Ladj Ly est un cinéaste qui ne laisse personne indifférent, qu’il soit adulé comme critiqué, voire plus. Un homme qui propose un regard intéressant, sans complaisance, sans concession mais aussi sans condescendance sur ce qu’il connaît de mieux, à savoir la banlieue, ses codes et (surtout) les gens qui y vivent. 

C’est dans cette logique qu’il nous présente le second volet de sa trilogie. Après Les Misérables, sorti il y a tout juste quatre ans, voici Bâtiment 5. Nous partons à la rencontre d’Haby Keita. Haby habite Montvilliers, une ville populaire fictive de Seine-Saint-Denis. C’est une jeune femme très active dans son quartier et sa commune notamment à travers la vie associative. Un jour, elle apprend que le projet de rénovation urbaine, piloté par la municipalité a été largement remanié. Il comprend notamment la suppression du « Bâtiment 5 », une copropriété dégradée dans laquelle elle a grandi et vit encore toute sa famille. Ce nouveau plan a été revu et validé par Pierre Forges, le tout nouveau maire de Montvilliers qui a une idée bien en tête : transformer radicalement le quartier des Bosquets en y faisant venir une nouvelle population. Craignant que les habitants actuels finissent tout simplement à partir contre leur gré, Haby fait de tout son possible pour s’opposer au projet et y mettre un terme, quitte à affronter le nouvel édile. 

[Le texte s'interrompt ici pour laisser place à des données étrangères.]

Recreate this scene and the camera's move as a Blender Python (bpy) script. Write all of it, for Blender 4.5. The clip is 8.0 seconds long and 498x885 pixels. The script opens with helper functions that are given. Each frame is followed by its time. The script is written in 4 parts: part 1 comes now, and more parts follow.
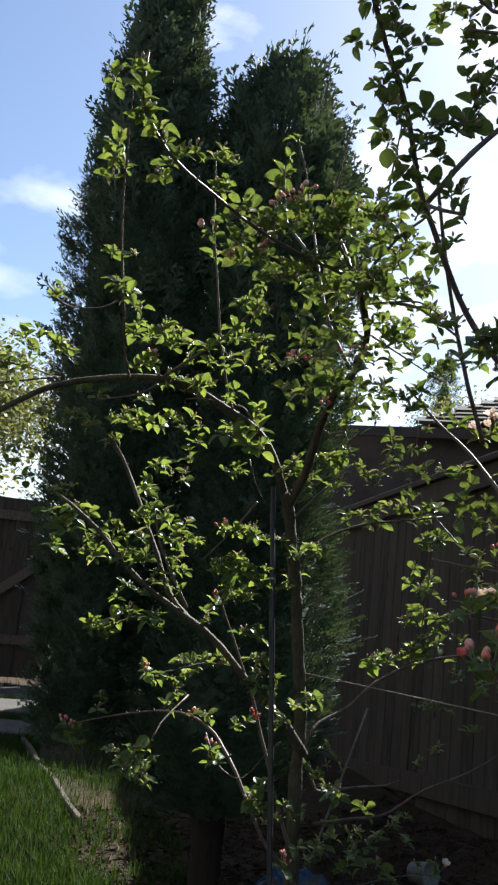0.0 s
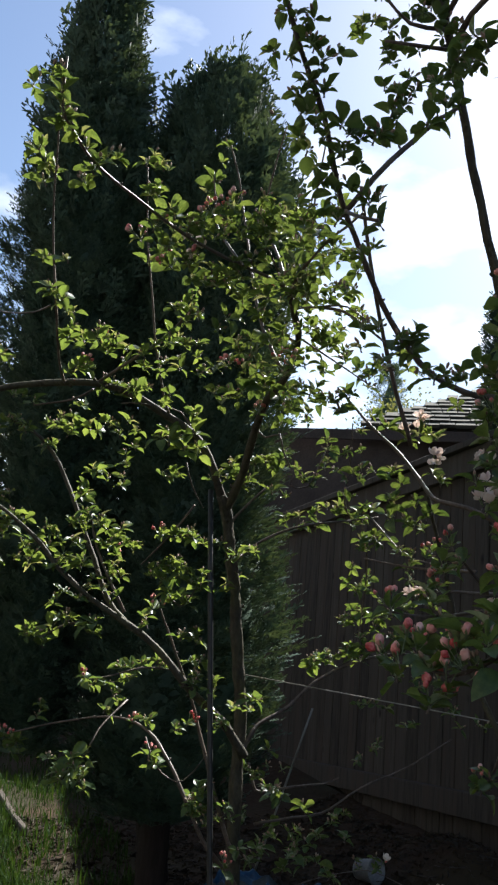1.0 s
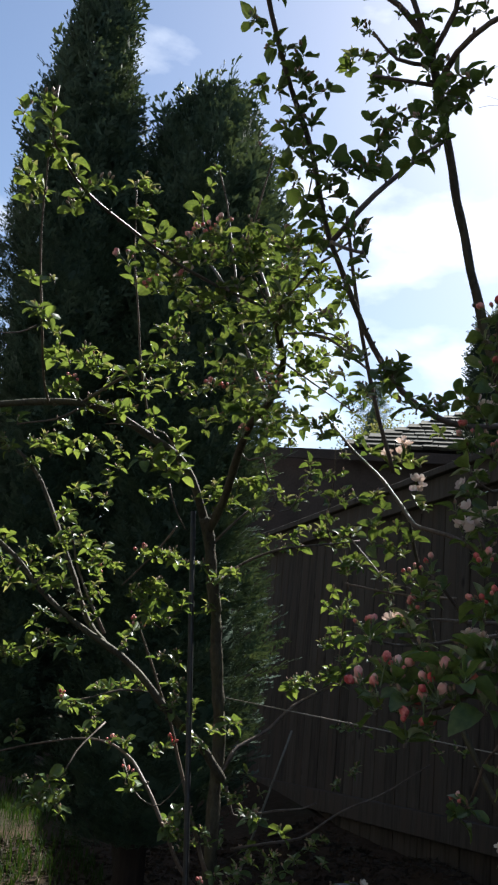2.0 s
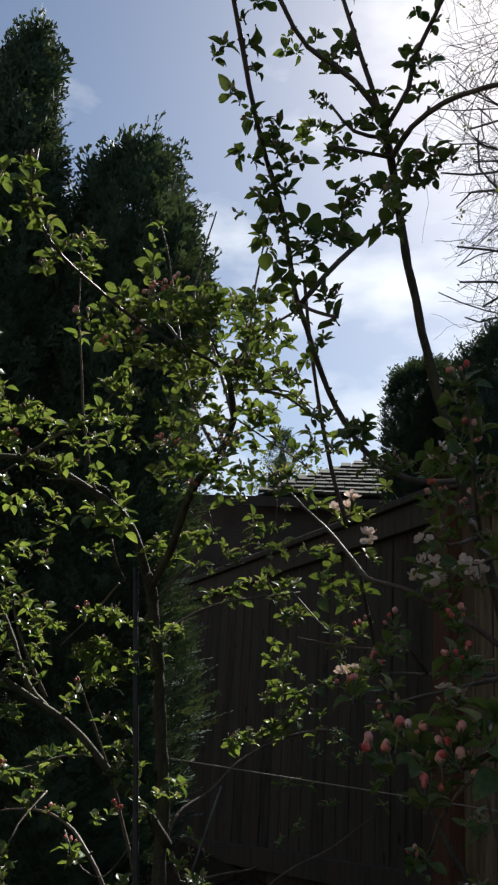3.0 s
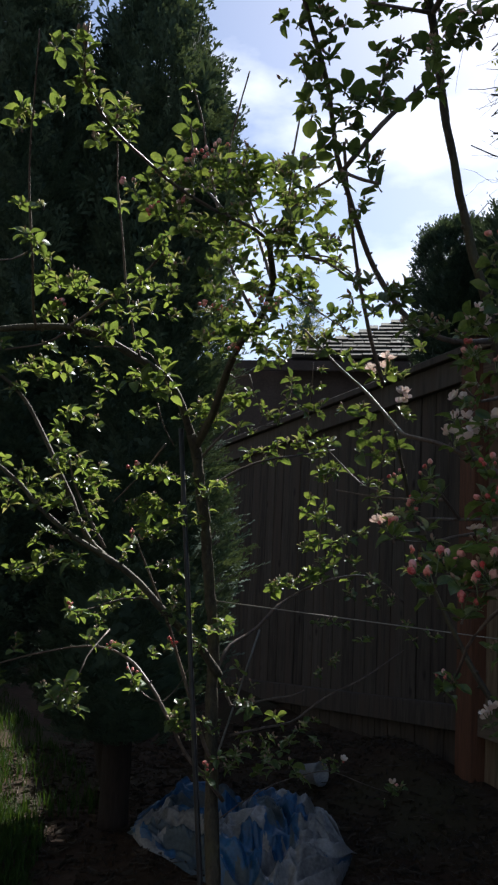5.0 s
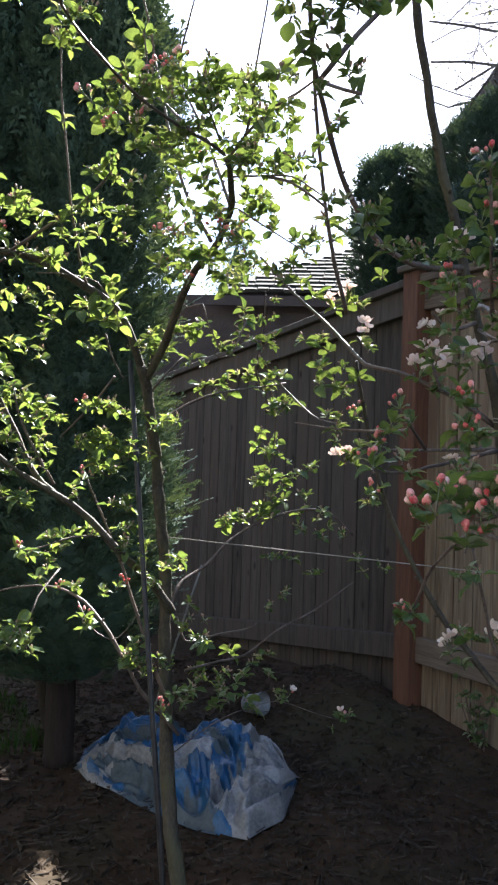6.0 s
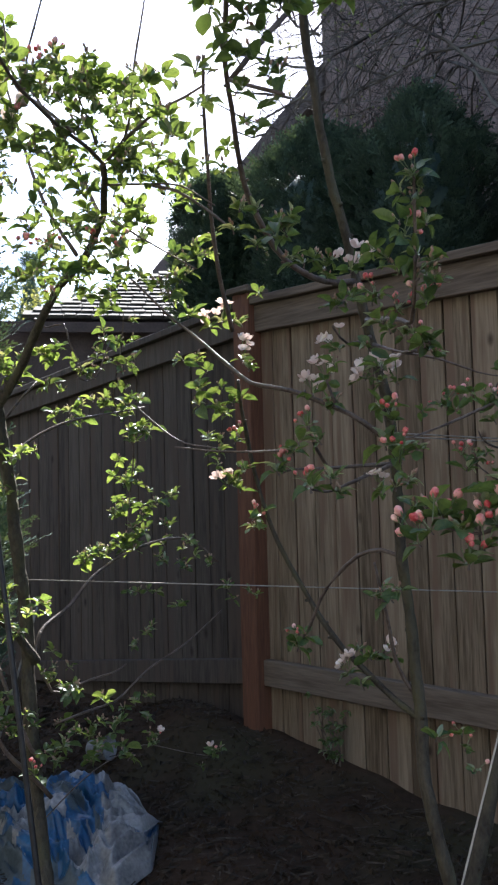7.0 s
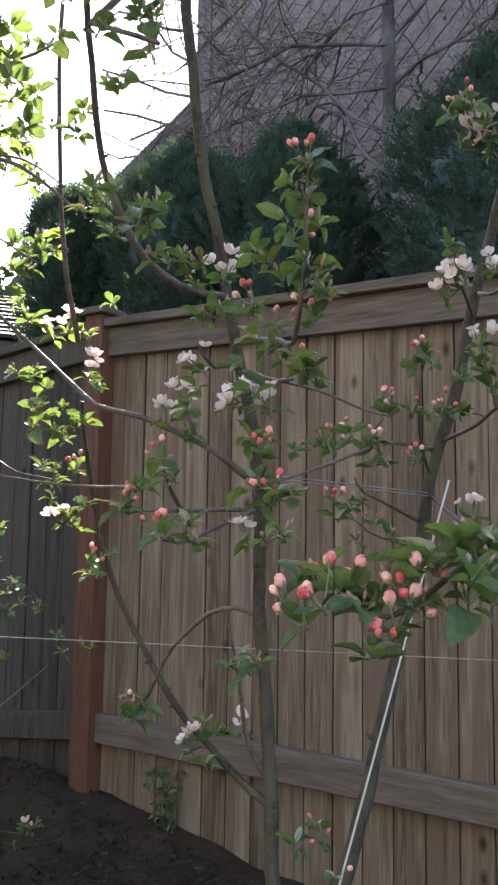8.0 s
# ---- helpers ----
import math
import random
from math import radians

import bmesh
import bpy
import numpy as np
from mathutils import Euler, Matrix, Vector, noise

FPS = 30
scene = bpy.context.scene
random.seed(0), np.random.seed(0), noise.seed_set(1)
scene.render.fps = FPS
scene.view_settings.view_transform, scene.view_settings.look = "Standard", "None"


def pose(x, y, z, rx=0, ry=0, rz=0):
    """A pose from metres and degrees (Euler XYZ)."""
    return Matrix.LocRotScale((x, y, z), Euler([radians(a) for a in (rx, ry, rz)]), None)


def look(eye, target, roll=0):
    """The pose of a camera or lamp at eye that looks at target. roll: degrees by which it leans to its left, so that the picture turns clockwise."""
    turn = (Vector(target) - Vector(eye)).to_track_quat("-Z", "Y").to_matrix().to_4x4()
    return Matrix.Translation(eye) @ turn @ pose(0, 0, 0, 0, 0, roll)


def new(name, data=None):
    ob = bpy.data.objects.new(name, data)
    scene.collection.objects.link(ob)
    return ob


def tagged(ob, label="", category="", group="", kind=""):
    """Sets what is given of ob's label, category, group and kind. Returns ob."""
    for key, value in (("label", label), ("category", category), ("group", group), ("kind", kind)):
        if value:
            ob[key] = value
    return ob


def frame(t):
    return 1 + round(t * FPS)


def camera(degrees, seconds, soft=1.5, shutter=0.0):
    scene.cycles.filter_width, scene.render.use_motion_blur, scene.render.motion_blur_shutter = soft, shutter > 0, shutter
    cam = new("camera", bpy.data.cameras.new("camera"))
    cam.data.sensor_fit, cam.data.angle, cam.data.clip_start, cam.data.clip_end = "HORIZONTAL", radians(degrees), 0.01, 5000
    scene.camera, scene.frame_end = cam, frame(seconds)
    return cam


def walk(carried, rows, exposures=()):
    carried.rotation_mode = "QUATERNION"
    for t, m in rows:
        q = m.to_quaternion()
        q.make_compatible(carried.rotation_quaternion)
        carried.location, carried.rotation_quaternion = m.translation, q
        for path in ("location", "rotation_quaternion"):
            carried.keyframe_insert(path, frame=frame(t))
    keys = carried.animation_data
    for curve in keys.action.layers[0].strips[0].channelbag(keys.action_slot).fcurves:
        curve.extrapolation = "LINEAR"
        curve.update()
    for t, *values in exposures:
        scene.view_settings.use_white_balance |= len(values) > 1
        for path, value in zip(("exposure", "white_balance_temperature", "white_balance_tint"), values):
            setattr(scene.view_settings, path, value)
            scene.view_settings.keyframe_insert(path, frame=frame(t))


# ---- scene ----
cam = camera(33.5, 8.0, soft=2.3)
PATH = [
    (0, (2.644, -2.299, 1.004), (0.754, -1.748, 1.356), 6.1),
    (0.5, (2.657, -2.29, 1.007), (0.79, -1.674, 1.373), 5.4),
    (1, (2.666, -2.272, 1.004), (0.816, -1.61, 1.376), 4.8),
    (2.3, (2.674, -2.279, 1.018), (0.858, -1.565, 1.455), 5.5),
    (2.5, (2.664, -2.293, 1.019), (0.868, -1.538, 1.472), 4.8),
    (3, (2.641, -2.364, 1.027), (0.93, -1.48, 1.565), 3.5),
    (3.5, (2.635, -2.419, 1.037), (0.962, -1.495, 1.628), 3.3),
    (4, (2.652, -2.449, 1.035), (0.949, -1.552, 1.578), 3.7),
    (4.5, (2.688, -2.43, 1.022), (0.93, -1.555, 1.403), 3.8),
    (4.7, (2.701, -2.431, 1.009), (0.925, -1.561, 1.311), 3.4),
    (5.8, (2.661, -2.445, 0.998), (0.905, -1.49, 1.068), 2.6),
    (6, (2.624, -2.466, 0.994), (0.919, -1.423, 1.068), 1.9),
    (6.5, (2.51, -2.556, 0.993), (0.97, -1.284, 1.093), -1.1),
    (7, (2.449, -2.544, 0.992), (1.051, -1.121, 1.133), -1.6),
    (7.5, (2.367, -2.462, 1.003), (1.13, -0.906, 1.217), -0.8),
    (8, (2.31, -2.387, 1.009), (1.196, -0.742, 1.234), 0.9),
]
walk(cam, [(t, look(eye, target, roll)) for t, eye, target, roll in PATH],
     [(0.0, 1.62, 6150, 10), (1.2, 1.46, 6100, 9), (2.5, 1.1, 6150, 9), (3.0, 0.74, 6300, 8), (3.5, 0.4, 6300, 7), (4.5, 0.46, 6150, 7), (4.8, 0.69, 6050, 10), (5.8, 2.88, 6000, 14), (6.5, 2.6, 5900, 14), (7.0, 2.65, 5900, 14), (7.5, 3.23, 5900, 15), (8.0, 3.56, 6000, 15)])

# ---- light ----
SUN_EL = radians(43)
SUN_DIR = Vector((-0.6035 * math.cos(SUN_EL), 0.7974 * math.cos(SUN_EL), math.sin(SUN_EL)))
sun = new("sun", bpy.data.lights.new("sun", "SUN"))
sun.data.energy, sun.data.angle, sun.data.color = 5.0, radians(0.8), (1.0, 0.95, 0.86)
sun.matrix_world = Matrix.Translation((-8, 12, 14)) @ SUN_DIR.to_track_quat("Z", "Y").to_matrix().to_4x4()


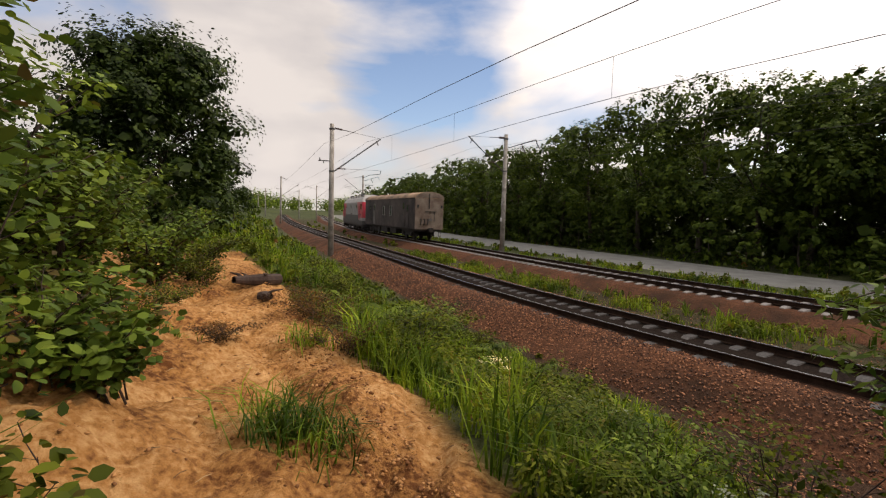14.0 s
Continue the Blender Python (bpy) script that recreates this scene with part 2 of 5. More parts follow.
LEAF_GRASS = foliage("grass_blades", (0.045, 0.095, 0.010), (0.19, 0.28, 0.034), (0.26, 0.21, 0.08), 0.012, 0.35, 0.45)
LEAF_PALE = foliage("pale_tall_grass", (0.10, 0.125, 0.03), (0.30, 0.31, 0.10), (0.36, 0.30, 0.14), 0.15, 0.35, 0.6)
LEAF_TREE = foliage("tree_leaves", (0.032, 0.058, 0.012), (0.105, 0.150, 0.026), dry_share=0.0, glow=0.32, mottled=0.5)
LEAF_OAK = foliage("dark_oak_leaves", (0.014, 0.028, 0.008), (0.045, 0.070, 0.016), dry_share=0.0, glow=0.2, mottled=0.5)
LEAF_BUSH = foliage("bush_leaves", (0.045, 0.085, 0.014), (0.165, 0.235, 0.042), dry_share=0.02, glow=0.28, mottled=0.7)
LEAF_DRY = foliage("reddish_dry_leaves", (0.11, 0.055, 0.025), (0.19, 0.11, 0.05), dry_share=0.0)
PETAL = foliage("white_petals", (0.6, 0.58, 0.5), (0.8, 0.78, 0.7), dry_share=0.0)


# ---------------------------------------------------------------- mesh tools
def link(name, data, parent=None, label=""):
    ob = new(name, data)
    if parent is not None:
        ob.parent = parent
    return tagged(ob, label)


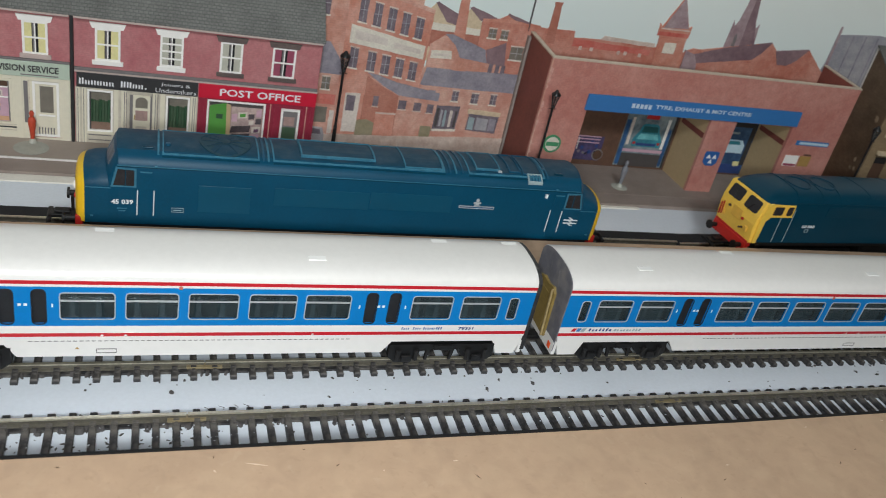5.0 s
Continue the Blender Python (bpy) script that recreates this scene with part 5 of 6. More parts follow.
def radio_shop():
    y, eave, ridge = SHOP_Y, 0.0730, 0.1050
    x0, x1 = -0.4120, -0.2880
    ups = [(-0.3980, -0.3870), (-0.3650, -0.3540), (-0.3370, -0.3265), (-0.3090, -0.2985)]
    shops = [(-0.4040, -0.3650, 0.0110, 0.0330), (-0.3460, -0.3160, 0.0110, 0.0350), (-0.3075, -0.2925, 0.0040, 0.0355)]
    zw0, zw1 = 0.0500, 0.0660
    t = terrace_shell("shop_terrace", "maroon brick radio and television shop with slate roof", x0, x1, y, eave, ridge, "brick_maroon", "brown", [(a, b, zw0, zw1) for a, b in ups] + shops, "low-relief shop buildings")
    for (a, b), cur in zip(ups, ("curtain_yellow", "curtain_grey", "curtain_green", "curtain_yellow")):
        sash(t, a, b, zw0, zw1, y, cur, "print_white", "gutter_pale")
    part("string_course", box(x0, x1, y - 0.0014, y + 0.0002, 0.0458, 0.0470, 0.0003), "trim_grey", t)
    f = part("fascia", box(-0.3540, x1, y - 0.0014, y, 0.0375, 0.0457, 0.0003), "sage", t, "pale sage green shop fascia")
    lettering("RADIO & TELEVISION SERVICE", -0.3462, y - 0.0015, 0.0402, 0.0530, 0.0036, "fascia_black", f, bold=0.03)
    for a, e in ((-0.3455, -0.3360), (-0.3110, -0.2935)):
        part("fascia_mark", box(a, e, y - 0.0015, y - 0.0014, 0.0384, 0.0390), "trim_grey", f)
    part("fascia", box(x0 + 0.001, -0.3550, y - 0.0014, y, 0.0375, 0.0457, 0.0003), "bay_blue", t)
    part("shopfront", wall_with_holes(-0.3540, x1, ROAD, 0.0375, y - 0.0006, y - 0.0001, shops[1:]), "cream", t, "cream painted shopfront")
    for a, b in ((-0.3536, -0.3500), (-0.3136, -0.3105), (-0.2915, -0.2884)):
        part("pilaster", box(a, b, y - 0.0010, y - 0.0006, ROAD, 0.0373, 0.0001), "cream", t)
    part("plinth_line", box(-0.3460, -0.3140, y - 0.0007, y - 0.0006, 0.0084, 0.0092), "fascia_black", t)
    w = part("shop_window", box(-0.3460, -0.3160, y + 0.0006, y + 0.0011, 0.0110, 0.0350), "pinkish", t)
    part("window_frame", frame_ring(-0.3466, -0.3154, 0.0104, 0.0354, 0.0012, y - 0.0010, y + 0.0004), "cream", w)
    # brown strip across the window top, standing in for an awning's shadow
    part("awning_shadow_strip", box(-0.3452, -0.3168, y + 0.0002, y + 0.0006, 0.0308, 0.0340), "brown", w)
    part("shelf", box(-0.3452, -0.3168, y + 0.0002, y + 0.0006, 0.0300, 0.0308), "print_white", w)
    part("shelf", box(-0.3452, -0.3168, y + 0.0002, y + 0.0006, 0.0245, 0.0251), "print_white", w)
    part("shop_floor", box(-0.3452, -0.3168, y + 0.0002, y + 0.0006, 0.0120, 0.0142), "floor_tan", w)
    # television sets with dark screens on two shelves and the floor
    for a, e, z0, z1, case, screen in ((-0.3440, -0.3350, 0.0165, 0.0232, "pinkish", "screen_purple"), (-0.3335, -0.3275, 0.0190, 0.0230, "pinkish", "screen_purple"), (-0.3335, -0.3280, 0.0145, 0.0182, "pinkish", "screen_purple"),
                                       (-0.3262, -0.3215, 0.0175, 0.0220, "teal_car", "bay_blue"), (-0.3300, -0.3255, 0.0252, 0.0288, "pinkish", "screen_purple"), (-0.3240, -0.3200, 0.0252, 0.0285, "haze_print", "screen_purple"),
                                       (-0.3400, -0.3360, 0.0252, 0.0290, "haze_print", "screen_purple"), (-0.3436, -0.3424, 0.0252, 0.0275, "fascia_black", "fascia_black"), (-0.3346, -0.3334, 0.0252, 0.0272, "fascia_black", "fascia_black")):
        part("display_item", box(a, e, y + 0.0002, y + 0.0006, z0, z1), case, w)
        part("screen", box(a + 0.0008, e - 0.0008, y, y + 0.0002, z0 + 0.0007, z1 - 0.0006), screen, w)
    rng = random.Random(14)
    for k in range(26):
        a, z = rng.uniform(-0.3445, -0.3190), rng.choice((0.0125, 0.0150, 0.0200, 0.0254, 0.0256))
        part("display_item", box(a, a + rng.uniform(0.0008, 0.0020), y + 0.0001, y + 0.0005, z, z + rng.uniform(0.0008, 0.0022)), rng.choice(("ochre", "trim_dark", "haze_print", "pinkish", "screen_purple", "floor_tan", "bay_blue", "shelf_back")), w)
    for a, b in ((-0.3453, -0.3447), (-0.3174, -0.3168)):
        part("reveal", box(a, b, y, y + 0.0006, 0.0120, 0.0345), "trim_grey", w)
    for z in (0.0070, 0.0100):
        part("riser_line", box(-0.3495, -0.3140, y - 0.0008, y - 0.0006, z, z + 0.0004), "shopfront_grey", t)
    part("side_light", box(-0.3100, -0.3080, y - 0.0007, y - 0.0002, 0.0120, 0.0350), "trim_grey", t, "narrow dark side light")
    d = part("door", box(-0.3075, -0.2925, y + 0.0002, y + 0.0010, 0.0040, 0.0355), "cream", t, "cream glazed shop door")
    part("door_frame", frame_ring(-0.3060, -0.2935, 0.0045, 0.0350, 0.0012, y - 0.0004, y + 0.0002), "print_white", d)
    part("door_pane", box(-0.3026, -0.2962, y, y + 0.0003, 0.0180, 0.0325), "glass_grey", d)
    part("letter_box", box(-0.3035, -0.2955, y - 0.0002, y + 0.0003, 0.0160, 0.0168), "print_white", d)
    for q in range(6):
        part("kick_slat", box(-0.3036 + q * 0.0014, -0.3030 + q * 0.0014, y, y + 0.0003, 0.0055, 0.0095), "trim_grey", d)
    w2 = part("shop_window", box(-0.4040, -0.3650, y + 0.0006, y + 0.0011, 0.0110, 0.0330), "dark_glass", t)
    part("window_frame", frame_ring(-0.4044, -0.3646, 0.0106, 0.0333, 0.0012, y - 0.0010, y + 0.0004), "bay_blue", w2)
    for x in (-0.3750, -0.3180):
        skylight(t, x, y, eave, ridge, 0.0105)
    for x in (-0.3500, -0.2930):
        chimney(t, x, 0.5072, 0.0910, 0.1120)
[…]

Les projets de rénovation urbaine sont d’immenses opérations qui suscitent aussi bien une forte attente comme des craintes légitimes. Une forte attente dans la mesure où cela peut changer radicalement et en positif le quotidien des habitants concernés mais aussi l’image (voire la réputation d’une ville), des craintes légitimes dans la mesure où certains maires en profitent pour modifier la sociologie de leur population et éloigner des catégories sociales qui ne peuvent se loger dans de nouveaux logements, faute de place adéquate ou tout simplement de moyens. 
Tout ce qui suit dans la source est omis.